Study Confirms Connection Between Ileocecal Valve Dysfunction and SIBO

It's a great day when I find studies released confirming connections between Applied Kinesiology techniques and common health problems! I just stumbled across this study through NIH on the relationship between Ileocecal Valve dysfunction and Small Intestinal Bacterial Overgrowth. 

Small Intestinal Bacterial Overgrowth, or SIBO, is a hot topic in health right now. It essentially means bacterial balance in the small intestine has been lost, with excessive "bad" bacterial overgrowth in the small bowel. In mainstream healthcare, it is commonly treated with rounds of antibiotics, which, while relieving symptoms momentarily, can often lead to further imbalances in the glut flora.
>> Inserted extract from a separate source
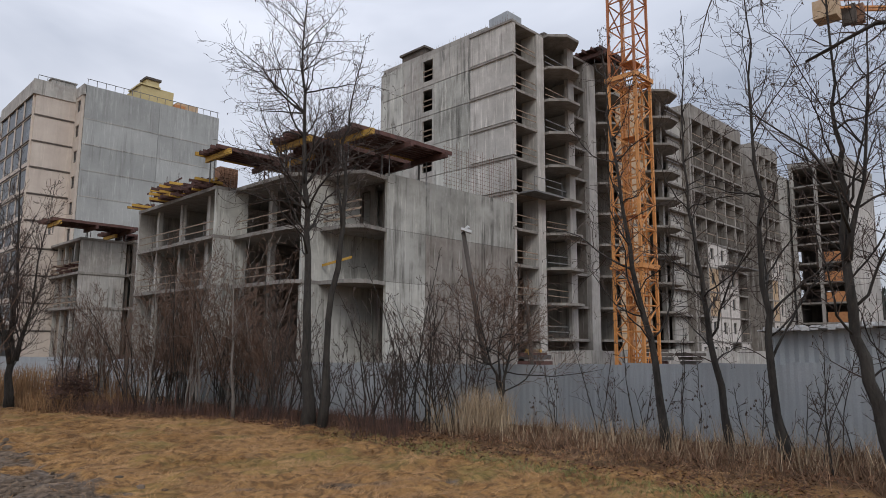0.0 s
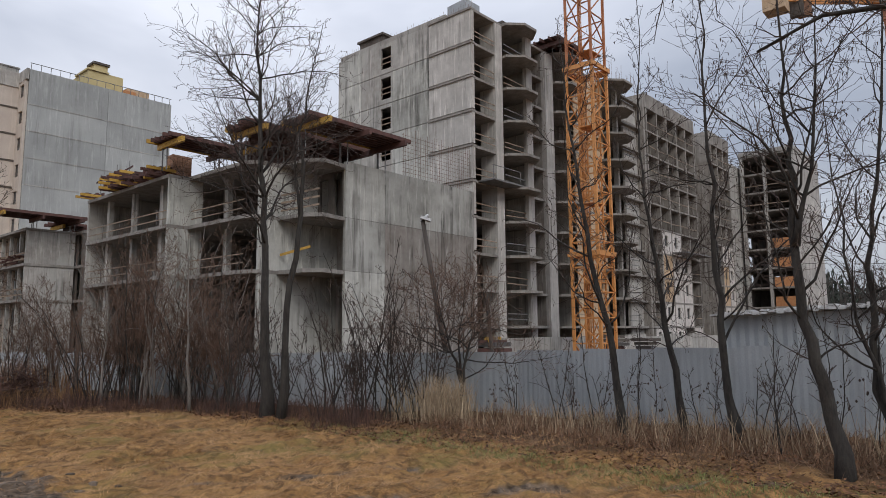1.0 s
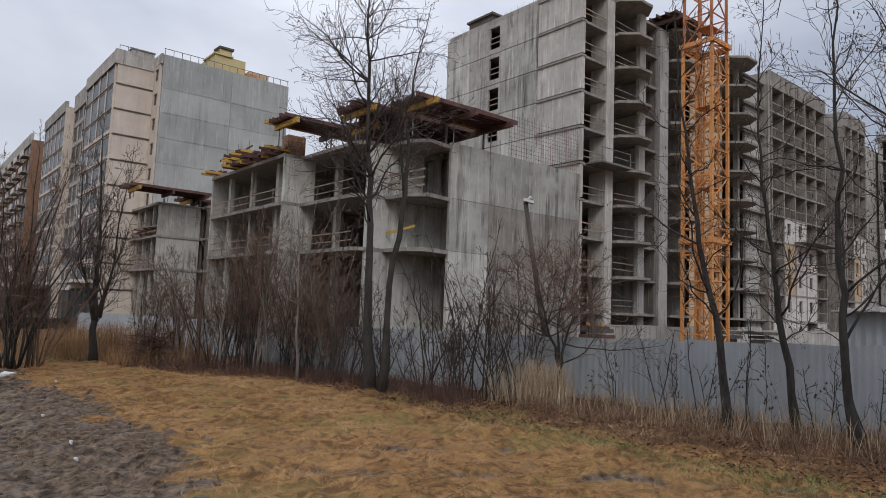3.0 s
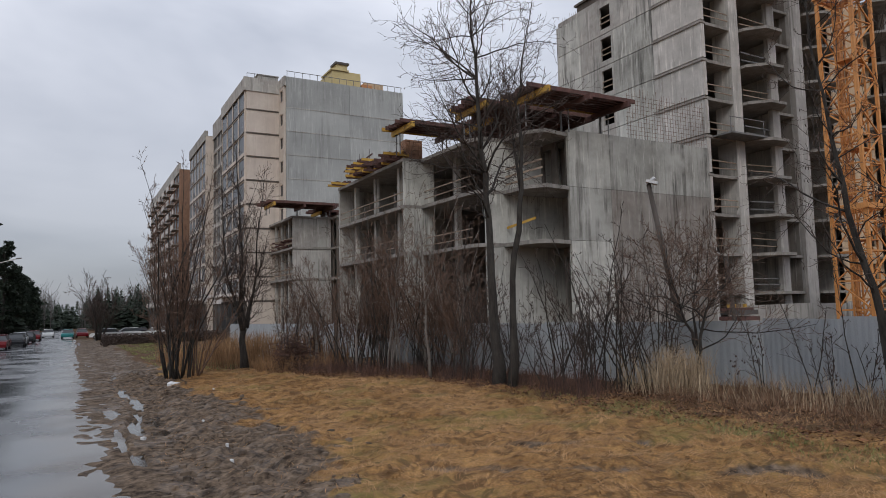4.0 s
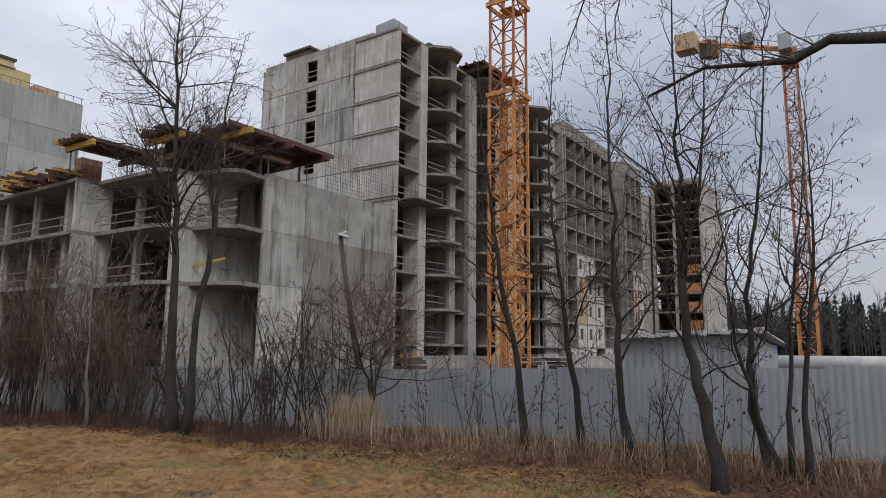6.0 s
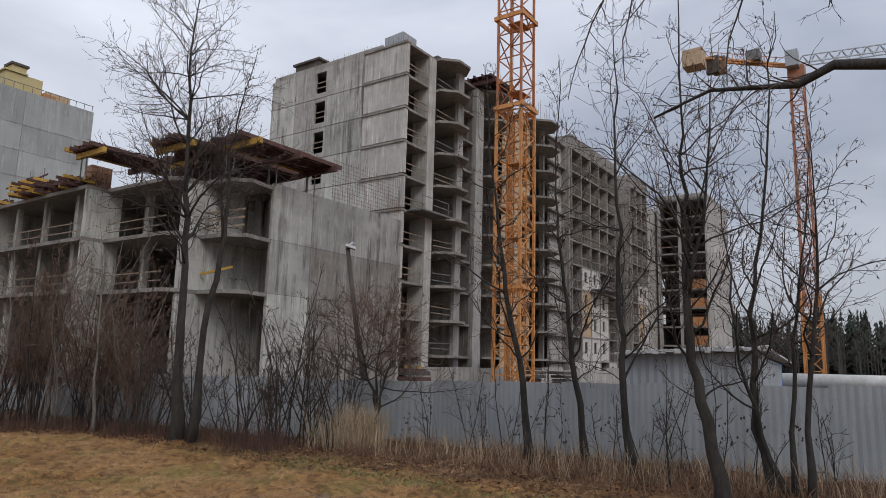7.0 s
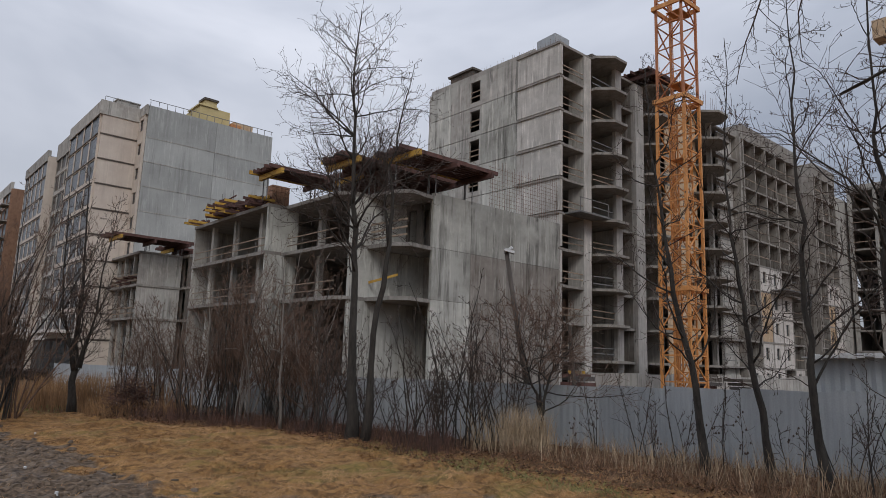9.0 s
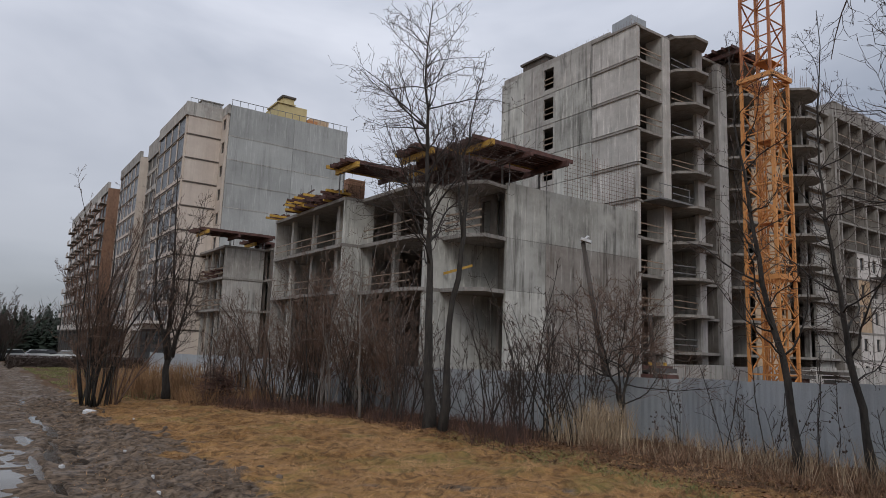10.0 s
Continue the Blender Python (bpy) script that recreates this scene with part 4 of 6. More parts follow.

The Ileocecal Valve, the one-way valve between the small and large intestines, is something that I check every single visit with every patient. I check for any dysfunction of the valve through muscle testing. Usually, the valve is either too loose (low tone) or too tight (causing constriction). Through Applied Kinesiology muscle testing, we diagnose any dysfunction of the valve. We then correct the valve through the use of chiropractic adjustments, reflex points, meridian points, nutritional supplements necessary to restore gut health, and more, depending on what the individual patient needs. 

Interestingly, symptoms of SIBO and ICV Dysfunction are very similar, and include headaches, nausea, stomach discomfort, malabsorption of nutrients, arthritis and joint pains, sinusitis, bags under the eyes, and more.

Ileocecal Valve Dysfunction is something that until recently has not been discussed much in healthcare. ICV assessment and treatment is something that was repeatedly taught to me in Applied Kinesiology courses, because it is seen as THAT important to our patients' health. Any of my current patients know that ICV is something that we check at every visit and often work on. I am glad to see studies finally confirming the importance of the ICV!